Wednesday, July 15, 2009

Now that's moving television

A remnant of my husband’s bachelor days, the 54-inch television was a monstrosity of picture and sound.

When hooked up to six large stereo speakers, a digital tuner, a 6-disc CD player and a few other pieces of unidentifiable but apparently necessary equipment, it was exactly what an unmarried male needed to entertain himself on the long, lonely nights before a lovely wife entered his life.

After our marriage it was banished to the basement. Its only reprieve came during football playoffs and the National Hot Dog Eating Championships when it was vital to watch Man at his best in bold and living color.

“It’s such a waste,” my husband, Jon, said while shaking his head sadly. He laid a hand upon the television and closed his eyes, no doubt the memories of larger-than-life versions of “Baywatch” and “SportsCenter” flashing through his mind.

Shucks. That’s just sad. And it was that brief moment of pity for a man in mourning that prompted the next words to stupidly exit my mouth. “Why don’t we move it upstairs?”
Jon’s eyes opened wide with shock. “Really?” he said with disbelief.

Ignoring the screaming voice in my head that was questioning my sanity and my ancestry, I answered, “Sure. How hard can it be?”

So we got down to business. We measured and thought and measured again. Made some sketches. I drew a dirty picture of a raccoon and a penguin. That didn’t seem to help our cause, but I found it funny anyway.

After roaming around the house for an hour with the tape measure, Bob Vila and I decided the only other place the television could go was in the master bedroom. Up two long flights of stairs and 28 God-fearing steps.

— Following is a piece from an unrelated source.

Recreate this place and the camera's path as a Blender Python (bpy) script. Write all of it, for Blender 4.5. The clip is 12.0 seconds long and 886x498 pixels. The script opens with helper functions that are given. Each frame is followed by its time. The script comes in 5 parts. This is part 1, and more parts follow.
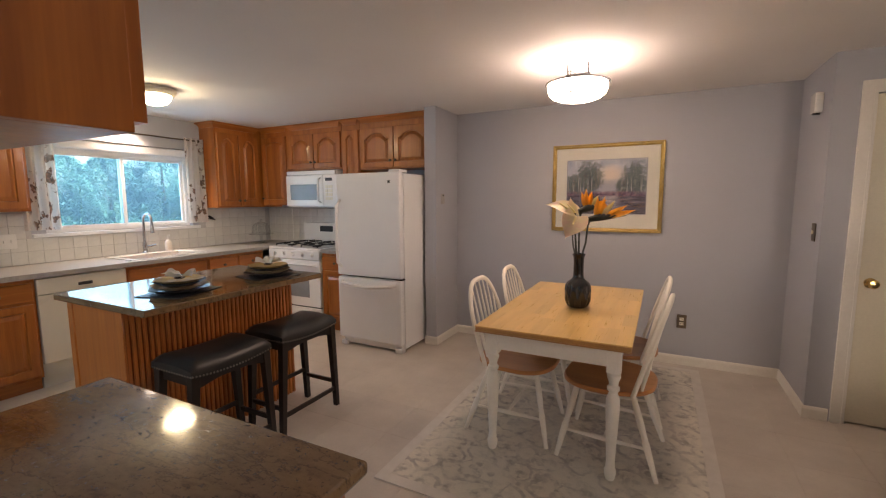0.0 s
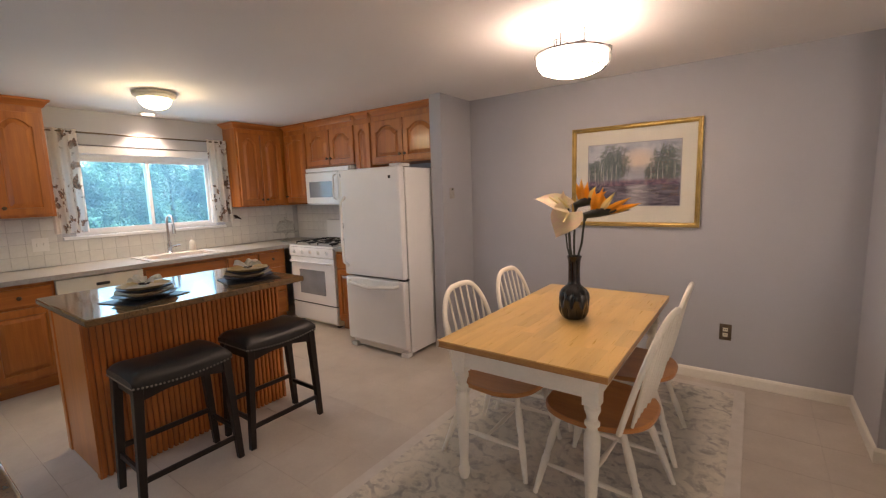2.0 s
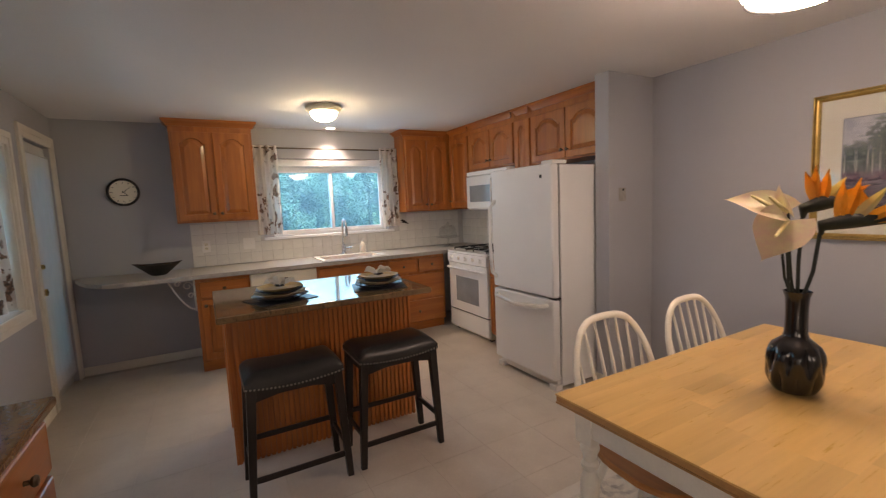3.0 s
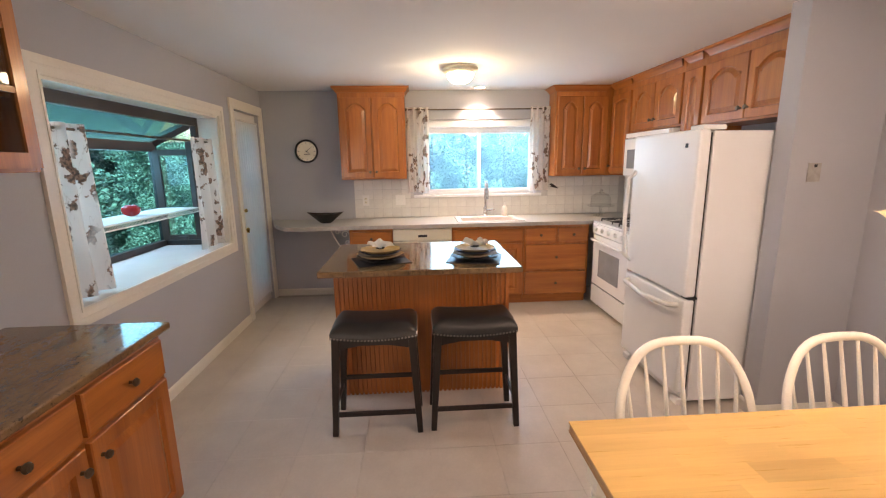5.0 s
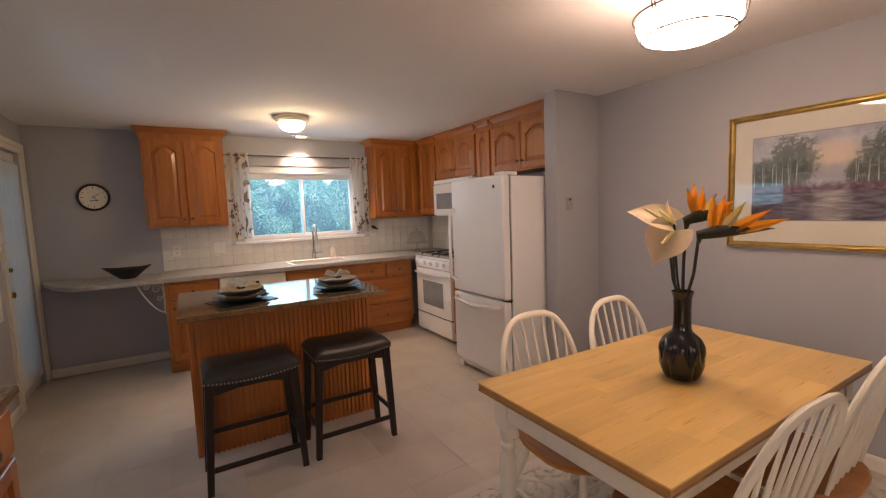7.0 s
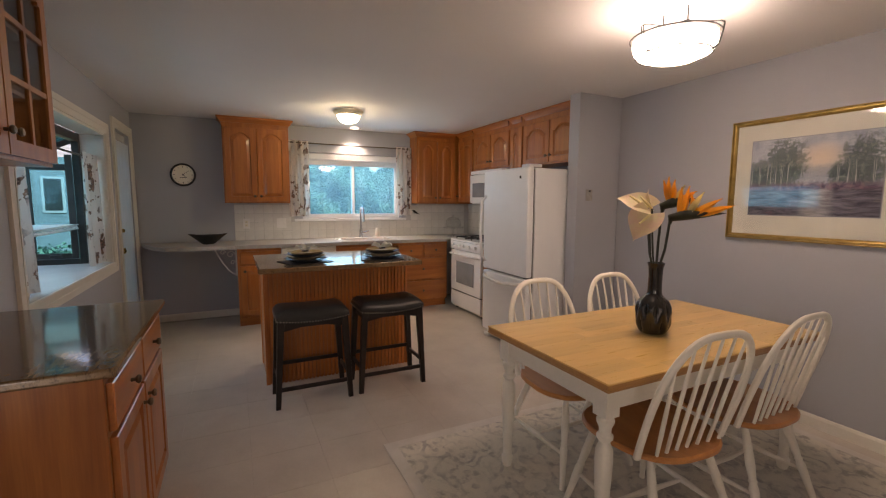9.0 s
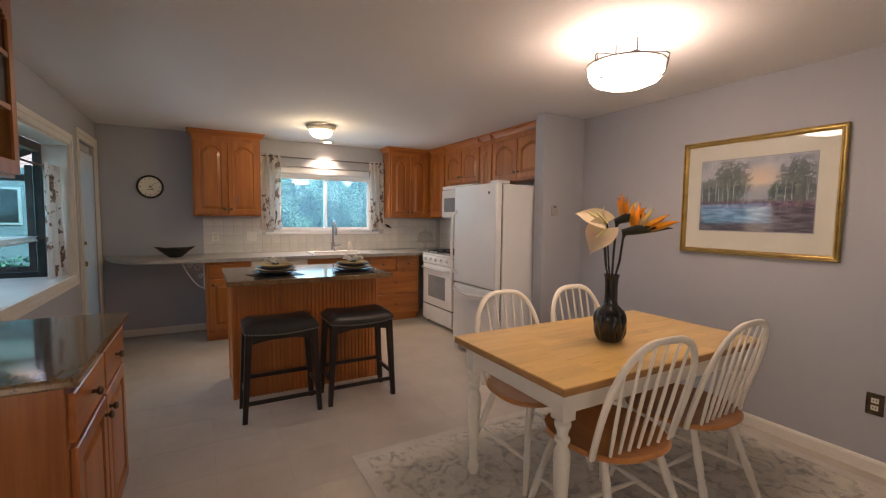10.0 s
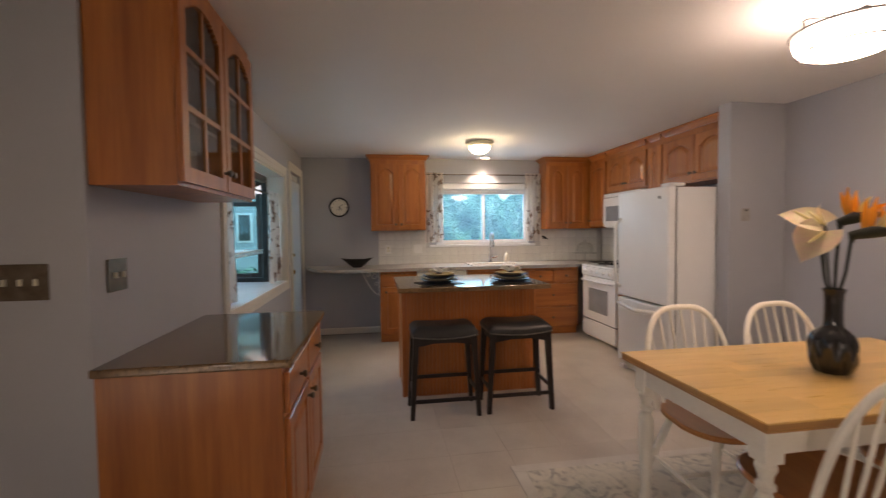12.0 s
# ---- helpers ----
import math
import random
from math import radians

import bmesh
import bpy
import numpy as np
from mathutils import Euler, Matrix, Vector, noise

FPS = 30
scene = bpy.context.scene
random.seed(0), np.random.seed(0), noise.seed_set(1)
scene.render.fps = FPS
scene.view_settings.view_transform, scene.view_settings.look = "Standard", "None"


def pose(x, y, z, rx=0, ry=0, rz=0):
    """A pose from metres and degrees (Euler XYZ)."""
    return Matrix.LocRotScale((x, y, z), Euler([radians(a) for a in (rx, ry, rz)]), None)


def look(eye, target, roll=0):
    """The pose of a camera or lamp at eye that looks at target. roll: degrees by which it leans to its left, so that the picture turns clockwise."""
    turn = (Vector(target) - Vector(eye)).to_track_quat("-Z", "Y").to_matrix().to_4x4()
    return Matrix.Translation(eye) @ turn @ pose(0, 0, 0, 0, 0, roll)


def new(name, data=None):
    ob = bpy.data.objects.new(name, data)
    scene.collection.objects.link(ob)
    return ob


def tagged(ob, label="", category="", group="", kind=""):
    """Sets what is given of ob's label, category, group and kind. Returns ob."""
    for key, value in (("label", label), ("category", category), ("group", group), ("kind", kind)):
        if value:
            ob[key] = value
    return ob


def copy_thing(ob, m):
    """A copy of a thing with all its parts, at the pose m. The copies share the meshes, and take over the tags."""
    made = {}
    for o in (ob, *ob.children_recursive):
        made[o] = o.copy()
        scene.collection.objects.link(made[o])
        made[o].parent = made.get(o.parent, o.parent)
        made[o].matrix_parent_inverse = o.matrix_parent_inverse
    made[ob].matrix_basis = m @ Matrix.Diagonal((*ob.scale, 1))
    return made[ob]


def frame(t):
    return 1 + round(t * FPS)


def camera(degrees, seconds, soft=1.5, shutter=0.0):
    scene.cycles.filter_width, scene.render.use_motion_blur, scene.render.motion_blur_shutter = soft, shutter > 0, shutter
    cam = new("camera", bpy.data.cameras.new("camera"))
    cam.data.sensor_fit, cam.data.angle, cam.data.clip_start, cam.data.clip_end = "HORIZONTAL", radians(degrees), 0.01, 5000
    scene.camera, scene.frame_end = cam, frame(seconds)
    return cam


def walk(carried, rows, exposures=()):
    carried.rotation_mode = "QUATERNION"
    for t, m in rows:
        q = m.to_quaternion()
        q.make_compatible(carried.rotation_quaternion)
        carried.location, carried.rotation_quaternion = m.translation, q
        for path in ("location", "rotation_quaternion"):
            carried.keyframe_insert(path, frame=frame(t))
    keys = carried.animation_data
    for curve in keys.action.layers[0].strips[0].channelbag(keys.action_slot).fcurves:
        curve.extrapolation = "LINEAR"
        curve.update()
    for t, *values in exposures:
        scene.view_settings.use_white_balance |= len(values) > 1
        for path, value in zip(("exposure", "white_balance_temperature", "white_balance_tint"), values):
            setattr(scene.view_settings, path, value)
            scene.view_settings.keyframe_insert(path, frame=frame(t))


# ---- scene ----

Suddenly this didn’t seem like such a terrific idea. Especially when my husband couldn’t talk any of his manly friends into helping us move the darn thing.

“Well, I guess that’s it,” I said with just enough sadness in my voice to make it believable. “Looks like the television stays in the basement.”

Jon nodded absentmindedly as he headed out the front door. He returned five minutes later with our next-door neighbor. A nice, weight-lifting college student who apparently would do anything for $20.

I shook my head sadly. The poor guy had no idea what he was up against. With a 40-something-year-old husband and a 20-something-year-old college student, I figured together they averaged a 30-year-old with a bad back and high blood pressure.

They would need to heave a 300-pound box measuring four feet across up 28 steps, down two hallways and around one landing. Even the dog understood that was bad math.

Imagine my shock when they actually did it. It’s amazing what a man will do in order to see Paris Hilton life-size on E! Television in his bedroom. And thankfully neither guy strained a groin muscle because, really, I understand that’s painful.

Safety first, though. We decided it best to remove the wheels from the base, just in case our toddler son decided to play the “Wonder what kind of noise this’ll make if I push it down the stairs” game.

I drew the short straw and ended up with the task of getting down on the floor to remove the wheels. Jon braced himself, grabbed the sides of the large black box and leaned the television back toward him.

He let out a short grunt and said, “This is one heavy son-of-a-hey-where-are-you-going?” as I walked toward the door.

“Just thought I’d quickly review our life insurance policies,” I said. He wasn’t amused.

So I grabbed the screwdriver and said, “I’m going in.” I bent over then stopped and straightened back up to gently remind him, “Don’t drop it, OK?”

“I won’t drop it.”
“You sure?”
“Yes, I’m sure.”
“Because, you know, it looks heavy….”
“Yes, it IS heavy. Believe me.”
“…and your face is kinda turning that purple color that scares the dog.”

The tic that appeared next to his right eye told me I was pushing my luck. But I couldn’t resist and said, “Lefty loose-y, righty tight-y, right?” while holding up the screwdriver and twisting it in the air.

I swear. Death rays shot from his eyes.
Now that, I thought, would make great television.